▶ _Scripts that build animated scenes_:
-=-=-=-=-

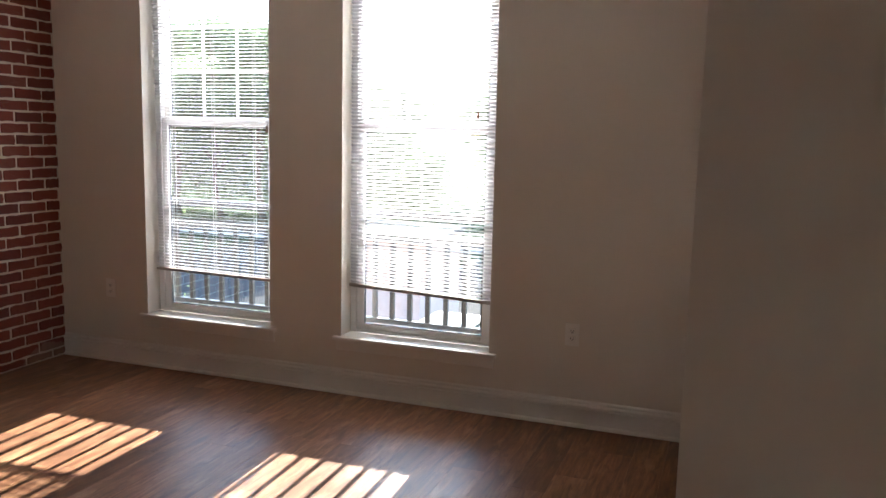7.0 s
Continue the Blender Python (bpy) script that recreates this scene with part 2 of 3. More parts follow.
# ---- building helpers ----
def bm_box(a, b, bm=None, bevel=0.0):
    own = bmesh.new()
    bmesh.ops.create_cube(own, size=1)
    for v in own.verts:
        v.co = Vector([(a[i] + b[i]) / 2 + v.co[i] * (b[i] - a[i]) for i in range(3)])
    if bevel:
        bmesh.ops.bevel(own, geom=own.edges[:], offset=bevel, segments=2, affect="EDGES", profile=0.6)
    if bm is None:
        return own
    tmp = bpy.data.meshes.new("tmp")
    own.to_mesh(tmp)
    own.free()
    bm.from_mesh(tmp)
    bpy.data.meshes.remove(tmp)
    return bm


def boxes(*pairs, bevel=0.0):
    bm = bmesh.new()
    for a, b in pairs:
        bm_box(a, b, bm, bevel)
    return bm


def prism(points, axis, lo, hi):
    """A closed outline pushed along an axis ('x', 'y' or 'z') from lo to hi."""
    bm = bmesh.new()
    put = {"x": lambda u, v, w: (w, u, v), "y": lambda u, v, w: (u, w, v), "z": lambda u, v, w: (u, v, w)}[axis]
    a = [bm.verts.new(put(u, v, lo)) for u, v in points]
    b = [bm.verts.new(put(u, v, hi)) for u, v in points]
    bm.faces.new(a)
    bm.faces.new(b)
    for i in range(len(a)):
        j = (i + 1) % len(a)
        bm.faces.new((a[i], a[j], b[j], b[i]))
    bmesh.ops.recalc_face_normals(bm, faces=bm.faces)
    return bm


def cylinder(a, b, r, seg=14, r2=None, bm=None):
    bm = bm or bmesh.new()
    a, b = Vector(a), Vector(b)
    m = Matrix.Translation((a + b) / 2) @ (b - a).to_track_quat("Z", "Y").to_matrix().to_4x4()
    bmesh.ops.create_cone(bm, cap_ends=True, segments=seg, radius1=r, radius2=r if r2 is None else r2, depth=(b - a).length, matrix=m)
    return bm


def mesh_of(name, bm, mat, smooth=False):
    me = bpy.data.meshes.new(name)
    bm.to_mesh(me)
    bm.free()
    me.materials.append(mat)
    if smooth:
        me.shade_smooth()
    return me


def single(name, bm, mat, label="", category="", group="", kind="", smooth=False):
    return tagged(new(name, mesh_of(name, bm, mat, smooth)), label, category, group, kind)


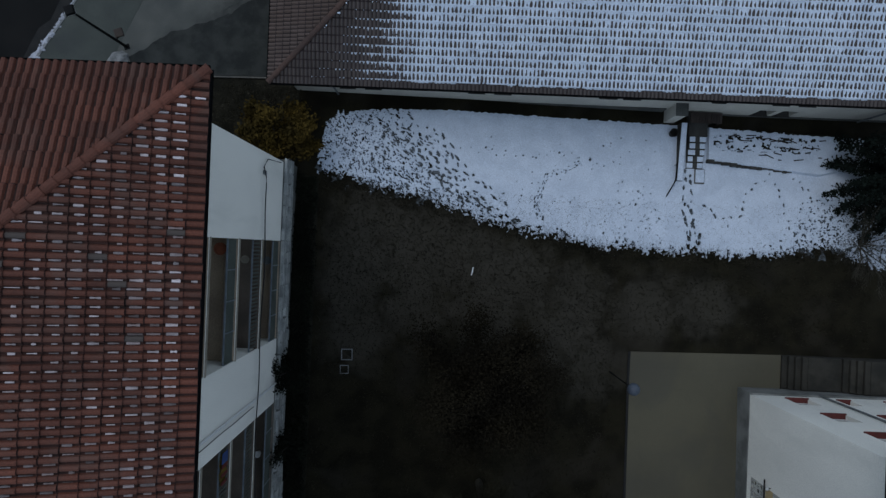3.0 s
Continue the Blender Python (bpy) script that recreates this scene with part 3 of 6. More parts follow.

-=-=-=-=-

▶ _THE EXERCISE_:
Without the images, write out each line of the data verbatim.

▶ _FINISHED TASK_:
7.0 s
Continue the Blender Python (bpy) script that recreates this scene with part 2 of 3. More parts follow.
# ---- building helpers ----
def bm_box(a, b, bm=None, bevel=0.0):
    own = bmesh.new()
    bmesh.ops.create_cube(own, size=1)
    for v in own.verts:
        v.co = Vector([(a[i] + b[i]) / 2 + v.co[i] * (b[i] - a[i]) for i in range(3)])
    if bevel:
        bmesh.ops.bevel(own, geom=own.edges[:], offset=bevel, segments=2, affect="EDGES", profile=0.6)
    if bm is None:
        return own
    tmp = bpy.data.meshes.new("tmp")
    own.to_mesh(tmp)
    own.free()
    bm.from_mesh(tmp)
    bpy.data.meshes.remove(tmp)
    return bm


def boxes(*pairs, bevel=0.0):
    bm = bmesh.new()
    for a, b in pairs:
        bm_box(a, b, bm, bevel)
    return bm


def prism(points, axis, lo, hi):
    """A closed outline pushed along an axis ('x', 'y' or 'z') from lo to hi."""
    bm = bmesh.new()
    put = {"x": lambda u, v, w: (w, u, v), "y": lambda u, v, w: (u, w, v), "z": lambda u, v, w: (u, v, w)}[axis]
    a = [bm.verts.new(put(u, v, lo)) for u, v in points]
    b = [bm.verts.new(put(u, v, hi)) for u, v in points]
    bm.faces.new(a)
    bm.faces.new(b)
    for i in range(len(a)):
        j = (i + 1) % len(a)
        bm.faces.new((a[i], a[j], b[j], b[i]))
    bmesh.ops.recalc_face_normals(bm, faces=bm.faces)
    return bm


def cylinder(a, b, r, seg=14, r2=None, bm=None):
    bm = bm or bmesh.new()
    a, b = Vector(a), Vector(b)
    m = Matrix.Translation((a + b) / 2) @ (b - a).to_track_quat("Z", "Y").to_matrix().to_4x4()
    bmesh.ops.create_cone(bm, cap_ends=True, segments=seg, radius1=r, radius2=r if r2 is None else r2, depth=(b - a).length, matrix=m)
    return bm


def mesh_of(name, bm, mat, smooth=False):
    me = bpy.data.meshes.new(name)
    bm.to_mesh(me)
    bm.free()
    me.materials.append(mat)
    if smooth:
        me.shade_smooth()
    return me


def single(name, bm, mat, label="", category="", group="", kind="", smooth=False):
    return tagged(new(name, mesh_of(name, bm, mat, smooth)), label, category, group, kind)


3.0 s
Continue the Blender Python (bpy) script that recreates this scene with part 3 of 6. More parts follow.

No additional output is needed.